= What the task asks =
From the listing below, extract every line containing "that".

= Data excerpts =
★ ★ ★
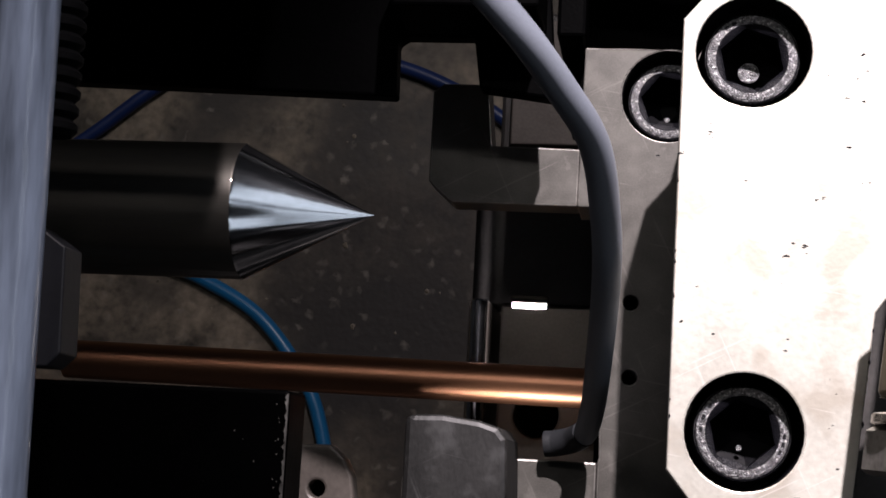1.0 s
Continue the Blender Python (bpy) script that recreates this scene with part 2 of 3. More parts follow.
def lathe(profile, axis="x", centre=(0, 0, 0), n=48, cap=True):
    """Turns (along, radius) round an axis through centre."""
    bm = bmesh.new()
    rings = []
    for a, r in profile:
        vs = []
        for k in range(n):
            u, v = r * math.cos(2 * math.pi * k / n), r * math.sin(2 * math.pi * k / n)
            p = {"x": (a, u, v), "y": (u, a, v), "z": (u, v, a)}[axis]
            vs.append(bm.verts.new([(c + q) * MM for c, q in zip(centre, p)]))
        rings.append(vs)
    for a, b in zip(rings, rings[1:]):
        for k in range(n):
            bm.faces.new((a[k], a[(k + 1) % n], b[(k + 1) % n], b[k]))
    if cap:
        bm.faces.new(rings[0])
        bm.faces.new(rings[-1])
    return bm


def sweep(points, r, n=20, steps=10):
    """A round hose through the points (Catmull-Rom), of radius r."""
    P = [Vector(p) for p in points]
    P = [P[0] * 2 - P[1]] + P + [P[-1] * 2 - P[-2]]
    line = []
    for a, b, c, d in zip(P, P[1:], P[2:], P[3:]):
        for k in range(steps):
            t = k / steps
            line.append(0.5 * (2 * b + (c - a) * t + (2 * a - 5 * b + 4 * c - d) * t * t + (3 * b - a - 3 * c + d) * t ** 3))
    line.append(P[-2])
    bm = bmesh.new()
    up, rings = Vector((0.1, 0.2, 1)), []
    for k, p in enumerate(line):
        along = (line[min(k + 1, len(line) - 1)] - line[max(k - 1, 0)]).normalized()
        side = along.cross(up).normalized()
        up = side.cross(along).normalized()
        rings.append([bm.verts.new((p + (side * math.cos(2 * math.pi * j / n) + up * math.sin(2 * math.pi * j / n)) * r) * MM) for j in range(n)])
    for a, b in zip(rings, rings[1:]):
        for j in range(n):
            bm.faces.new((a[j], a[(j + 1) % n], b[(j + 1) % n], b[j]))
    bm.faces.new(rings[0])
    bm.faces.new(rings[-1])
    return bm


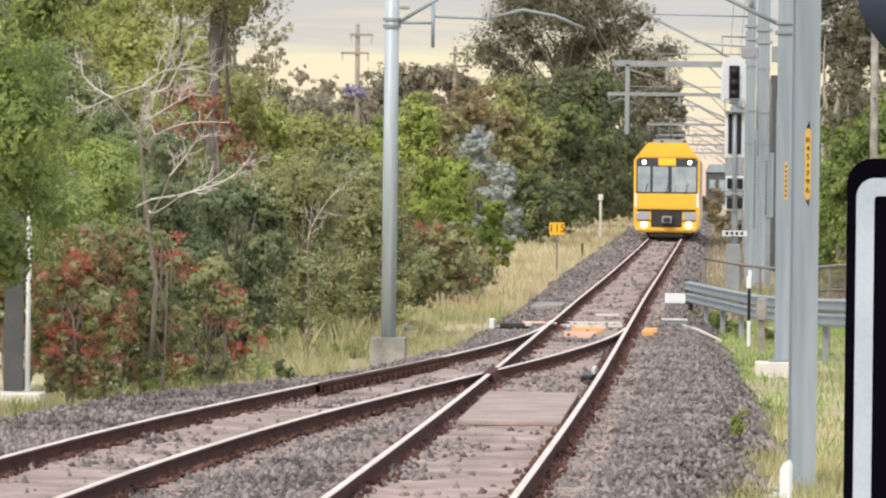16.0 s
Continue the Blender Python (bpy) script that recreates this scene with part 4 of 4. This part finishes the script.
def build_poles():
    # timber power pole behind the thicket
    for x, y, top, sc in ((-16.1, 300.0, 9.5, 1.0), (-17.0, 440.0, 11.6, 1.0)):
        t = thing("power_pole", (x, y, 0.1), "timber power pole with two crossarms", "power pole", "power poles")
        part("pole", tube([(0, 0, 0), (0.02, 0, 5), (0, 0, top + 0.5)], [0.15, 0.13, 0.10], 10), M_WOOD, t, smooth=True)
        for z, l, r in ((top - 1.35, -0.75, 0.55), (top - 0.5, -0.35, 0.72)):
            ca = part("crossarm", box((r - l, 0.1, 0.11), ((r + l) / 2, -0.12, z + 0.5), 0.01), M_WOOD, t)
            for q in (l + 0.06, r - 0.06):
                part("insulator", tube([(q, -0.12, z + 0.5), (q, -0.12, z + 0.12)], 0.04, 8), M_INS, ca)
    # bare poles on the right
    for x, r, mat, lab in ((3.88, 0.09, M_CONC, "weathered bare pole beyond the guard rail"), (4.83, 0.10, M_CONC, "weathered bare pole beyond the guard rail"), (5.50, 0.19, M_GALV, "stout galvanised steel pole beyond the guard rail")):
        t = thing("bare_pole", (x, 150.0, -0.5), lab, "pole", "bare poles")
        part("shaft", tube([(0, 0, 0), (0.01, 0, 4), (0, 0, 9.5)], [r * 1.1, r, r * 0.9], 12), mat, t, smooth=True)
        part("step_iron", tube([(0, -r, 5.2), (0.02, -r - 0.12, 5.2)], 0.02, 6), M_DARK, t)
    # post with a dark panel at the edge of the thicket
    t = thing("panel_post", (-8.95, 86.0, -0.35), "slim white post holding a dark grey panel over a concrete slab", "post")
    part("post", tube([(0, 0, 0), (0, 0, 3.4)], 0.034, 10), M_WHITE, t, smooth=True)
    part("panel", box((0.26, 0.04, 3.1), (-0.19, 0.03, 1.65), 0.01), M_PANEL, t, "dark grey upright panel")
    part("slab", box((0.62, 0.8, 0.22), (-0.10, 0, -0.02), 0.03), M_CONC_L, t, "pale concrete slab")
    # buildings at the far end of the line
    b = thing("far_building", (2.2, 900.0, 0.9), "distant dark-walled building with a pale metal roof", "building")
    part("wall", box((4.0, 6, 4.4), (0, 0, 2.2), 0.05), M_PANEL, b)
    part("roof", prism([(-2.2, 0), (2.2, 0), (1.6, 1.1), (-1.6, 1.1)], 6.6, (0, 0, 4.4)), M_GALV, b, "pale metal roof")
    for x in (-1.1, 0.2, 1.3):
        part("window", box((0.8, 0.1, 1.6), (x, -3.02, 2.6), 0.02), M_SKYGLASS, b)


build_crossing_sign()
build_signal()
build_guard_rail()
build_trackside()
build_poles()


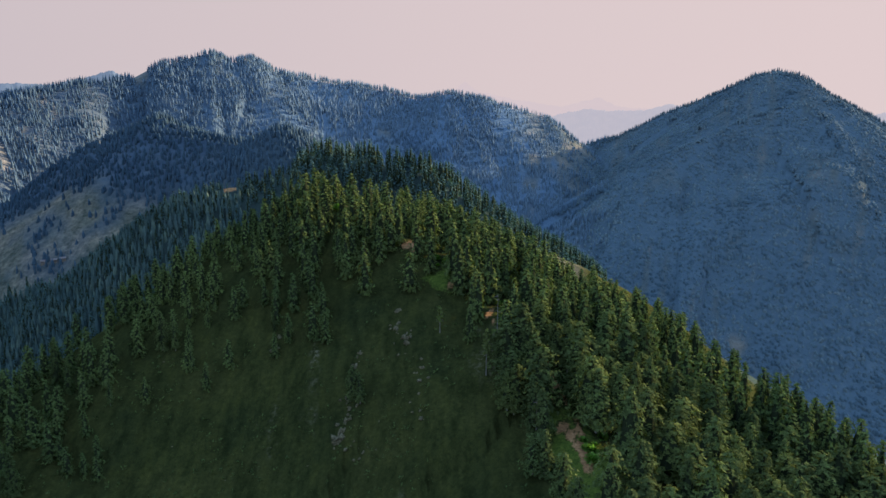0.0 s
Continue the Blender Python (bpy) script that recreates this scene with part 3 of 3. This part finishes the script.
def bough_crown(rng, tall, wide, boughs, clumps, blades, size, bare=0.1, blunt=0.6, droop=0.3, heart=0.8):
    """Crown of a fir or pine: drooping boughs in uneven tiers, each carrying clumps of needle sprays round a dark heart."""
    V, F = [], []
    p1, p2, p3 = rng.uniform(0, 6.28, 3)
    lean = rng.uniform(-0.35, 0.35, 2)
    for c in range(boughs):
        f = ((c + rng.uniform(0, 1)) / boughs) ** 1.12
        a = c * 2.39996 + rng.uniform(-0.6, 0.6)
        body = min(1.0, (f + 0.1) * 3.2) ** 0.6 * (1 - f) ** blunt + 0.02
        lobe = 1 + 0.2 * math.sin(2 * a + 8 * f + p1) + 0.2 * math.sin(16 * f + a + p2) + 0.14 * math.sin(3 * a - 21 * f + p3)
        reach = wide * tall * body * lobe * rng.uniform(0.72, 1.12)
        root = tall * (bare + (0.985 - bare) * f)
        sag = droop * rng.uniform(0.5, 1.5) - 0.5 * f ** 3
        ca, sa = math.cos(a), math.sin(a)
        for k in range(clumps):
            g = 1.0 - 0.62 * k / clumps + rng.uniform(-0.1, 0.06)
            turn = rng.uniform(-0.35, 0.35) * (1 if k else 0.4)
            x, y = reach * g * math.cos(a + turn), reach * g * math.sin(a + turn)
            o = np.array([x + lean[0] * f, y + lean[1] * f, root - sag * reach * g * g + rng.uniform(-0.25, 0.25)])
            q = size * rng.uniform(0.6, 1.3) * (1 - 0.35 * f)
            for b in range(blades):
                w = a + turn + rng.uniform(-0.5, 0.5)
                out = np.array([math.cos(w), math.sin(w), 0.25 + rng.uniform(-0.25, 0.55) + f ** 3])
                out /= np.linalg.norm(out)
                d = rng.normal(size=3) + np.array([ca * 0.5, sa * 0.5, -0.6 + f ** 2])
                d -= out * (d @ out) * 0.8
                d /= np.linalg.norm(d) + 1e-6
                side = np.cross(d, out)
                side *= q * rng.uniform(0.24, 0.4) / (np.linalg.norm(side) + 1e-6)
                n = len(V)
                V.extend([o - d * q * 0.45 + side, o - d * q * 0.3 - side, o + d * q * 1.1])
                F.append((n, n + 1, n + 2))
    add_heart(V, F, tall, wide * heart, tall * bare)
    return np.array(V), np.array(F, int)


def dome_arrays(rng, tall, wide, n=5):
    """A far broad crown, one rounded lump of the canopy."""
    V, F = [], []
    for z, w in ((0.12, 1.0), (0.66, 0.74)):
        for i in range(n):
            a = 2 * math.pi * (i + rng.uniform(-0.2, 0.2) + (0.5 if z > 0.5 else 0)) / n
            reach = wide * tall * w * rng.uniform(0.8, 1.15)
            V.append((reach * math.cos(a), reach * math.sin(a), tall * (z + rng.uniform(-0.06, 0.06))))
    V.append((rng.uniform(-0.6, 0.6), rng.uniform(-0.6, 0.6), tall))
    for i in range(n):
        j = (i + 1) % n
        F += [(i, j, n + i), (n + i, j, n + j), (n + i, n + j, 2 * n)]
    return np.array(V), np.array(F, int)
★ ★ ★
= Result =
Continue the Blender Python (bpy) script that recreates this scene with part 2 of 3. More parts follow.
Continue the Blender Python (bpy) script that recreates this scene with part 4 of 4. This part finishes the script.
Continue the Blender Python (bpy) script that recreates this scene with part 3 of 3. This part finishes the script.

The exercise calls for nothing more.